**WHAT THE EXERCISE ASKS:** Reproduce each record exactly.
* * * * *
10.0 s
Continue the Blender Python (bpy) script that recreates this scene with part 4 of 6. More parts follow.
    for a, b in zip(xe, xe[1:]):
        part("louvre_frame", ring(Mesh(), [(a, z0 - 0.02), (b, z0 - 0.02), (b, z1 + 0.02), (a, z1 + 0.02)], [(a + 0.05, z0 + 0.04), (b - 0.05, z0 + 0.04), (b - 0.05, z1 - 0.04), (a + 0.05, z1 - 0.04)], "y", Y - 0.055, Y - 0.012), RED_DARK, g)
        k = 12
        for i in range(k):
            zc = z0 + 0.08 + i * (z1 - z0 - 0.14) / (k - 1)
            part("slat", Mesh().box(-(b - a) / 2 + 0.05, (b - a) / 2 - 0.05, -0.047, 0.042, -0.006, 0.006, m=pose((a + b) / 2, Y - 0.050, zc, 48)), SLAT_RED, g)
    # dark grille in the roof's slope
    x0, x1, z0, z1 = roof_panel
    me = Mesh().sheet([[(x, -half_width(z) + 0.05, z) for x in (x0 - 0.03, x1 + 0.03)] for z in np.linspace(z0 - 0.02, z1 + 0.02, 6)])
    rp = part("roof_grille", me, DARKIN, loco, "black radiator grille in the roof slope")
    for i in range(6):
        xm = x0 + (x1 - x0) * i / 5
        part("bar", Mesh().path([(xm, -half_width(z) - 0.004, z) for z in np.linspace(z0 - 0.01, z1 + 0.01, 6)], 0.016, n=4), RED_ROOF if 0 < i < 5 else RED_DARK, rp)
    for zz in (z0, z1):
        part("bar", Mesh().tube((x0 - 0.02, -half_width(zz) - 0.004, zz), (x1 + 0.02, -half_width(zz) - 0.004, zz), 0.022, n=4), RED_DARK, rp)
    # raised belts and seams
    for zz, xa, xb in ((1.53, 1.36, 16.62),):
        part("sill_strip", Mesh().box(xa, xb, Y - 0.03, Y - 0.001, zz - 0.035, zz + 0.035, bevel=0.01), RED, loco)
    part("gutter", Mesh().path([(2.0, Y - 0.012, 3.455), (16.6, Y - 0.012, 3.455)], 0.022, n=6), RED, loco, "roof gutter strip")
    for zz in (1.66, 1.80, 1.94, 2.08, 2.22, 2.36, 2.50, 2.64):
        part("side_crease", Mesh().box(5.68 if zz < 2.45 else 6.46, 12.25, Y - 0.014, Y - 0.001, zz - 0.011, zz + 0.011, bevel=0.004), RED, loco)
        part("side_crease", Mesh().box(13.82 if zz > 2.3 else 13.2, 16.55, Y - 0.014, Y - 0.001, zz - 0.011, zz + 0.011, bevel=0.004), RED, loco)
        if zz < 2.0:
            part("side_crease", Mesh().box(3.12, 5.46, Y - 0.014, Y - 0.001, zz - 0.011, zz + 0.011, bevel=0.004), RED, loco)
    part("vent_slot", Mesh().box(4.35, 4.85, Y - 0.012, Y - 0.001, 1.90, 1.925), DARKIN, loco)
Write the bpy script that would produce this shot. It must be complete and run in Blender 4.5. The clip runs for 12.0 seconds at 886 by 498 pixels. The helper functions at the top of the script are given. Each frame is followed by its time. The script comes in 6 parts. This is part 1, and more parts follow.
* * * * *
**WRITTEN ANSWER:**
10.0 s
Continue the Blender Python (bpy) script that recreates this scene with part 4 of 6. More parts follow.
    for a, b in zip(xe, xe[1:]):
        part("louvre_frame", ring(Mesh(), [(a, z0 - 0.02), (b, z0 - 0.02), (b, z1 + 0.02), (a, z1 + 0.02)], [(a + 0.05, z0 + 0.04), (b - 0.05, z0 + 0.04), (b - 0.05, z1 - 0.04), (a + 0.05, z1 - 0.04)], "y", Y - 0.055, Y - 0.012), RED_DARK, g)
        k = 12
        for i in range(k):
            zc = z0 + 0.08 + i * (z1 - z0 - 0.14) / (k - 1)
            part("slat", Mesh().box(-(b - a) / 2 + 0.05, (b - a) / 2 - 0.05, -0.047, 0.042, -0.006, 0.006, m=pose((a + b) / 2, Y - 0.050, zc, 48)), SLAT_RED, g)
    # dark grille in the roof's slope
    x0, x1, z0, z1 = roof_panel
    me = Mesh().sheet([[(x, -half_width(z) + 0.05, z) for x in (x0 - 0.03, x1 + 0.03)] for z in np.linspace(z0 - 0.02, z1 + 0.02, 6)])
    rp = part("roof_grille", me, DARKIN, loco, "black radiator grille in the roof slope")
    for i in range(6):
        xm = x0 + (x1 - x0) * i / 5
        part("bar", Mesh().path([(xm, -half_width(z) - 0.004, z) for z in np.linspace(z0 - 0.01, z1 + 0.01, 6)], 0.016, n=4), RED_ROOF if 0 < i < 5 else RED_DARK, rp)
    for zz in (z0, z1):
        part("bar", Mesh().tube((x0 - 0.02, -half_width(zz) - 0.004, zz), (x1 + 0.02, -half_width(zz) - 0.004, zz), 0.022, n=4), RED_DARK, rp)
    # raised belts and seams
    for zz, xa, xb in ((1.53, 1.36, 16.62),):
        part("sill_strip", Mesh().box(xa, xb, Y - 0.03, Y - 0.001, zz - 0.035, zz + 0.035, bevel=0.01), RED, loco)
    part("gutter", Mesh().path([(2.0, Y - 0.012, 3.455), (16.6, Y - 0.012, 3.455)], 0.022, n=6), RED, loco, "roof gutter strip")
    for zz in (1.66, 1.80, 1.94, 2.08, 2.22, 2.36, 2.50, 2.64):
        part("side_crease", Mesh().box(5.68 if zz < 2.45 else 6.46, 12.25, Y - 0.014, Y - 0.001, zz - 0.011, zz + 0.011, bevel=0.004), RED, loco)
        part("side_crease", Mesh().box(13.82 if zz > 2.3 else 13.2, 16.55, Y - 0.014, Y - 0.001, zz - 0.011, zz + 0.011, bevel=0.004), RED, loco)
        if zz < 2.0:
            part("side_crease", Mesh().box(3.12, 5.46, Y - 0.014, Y - 0.001, zz - 0.011, zz + 0.011, bevel=0.004), RED, loco)
    part("vent_slot", Mesh().box(4.35, 4.85, Y - 0.012, Y - 0.001, 1.90, 1.925), DARKIN, loco)
Write the bpy script that would produce this shot. It must be complete and run in Blender 4.5. The clip runs for 12.0 seconds at 886 by 498 pixels. The helper functions at the top of the script are given. Each frame is followed by its time. The script comes in 6 parts. This is part 1, and more parts follow.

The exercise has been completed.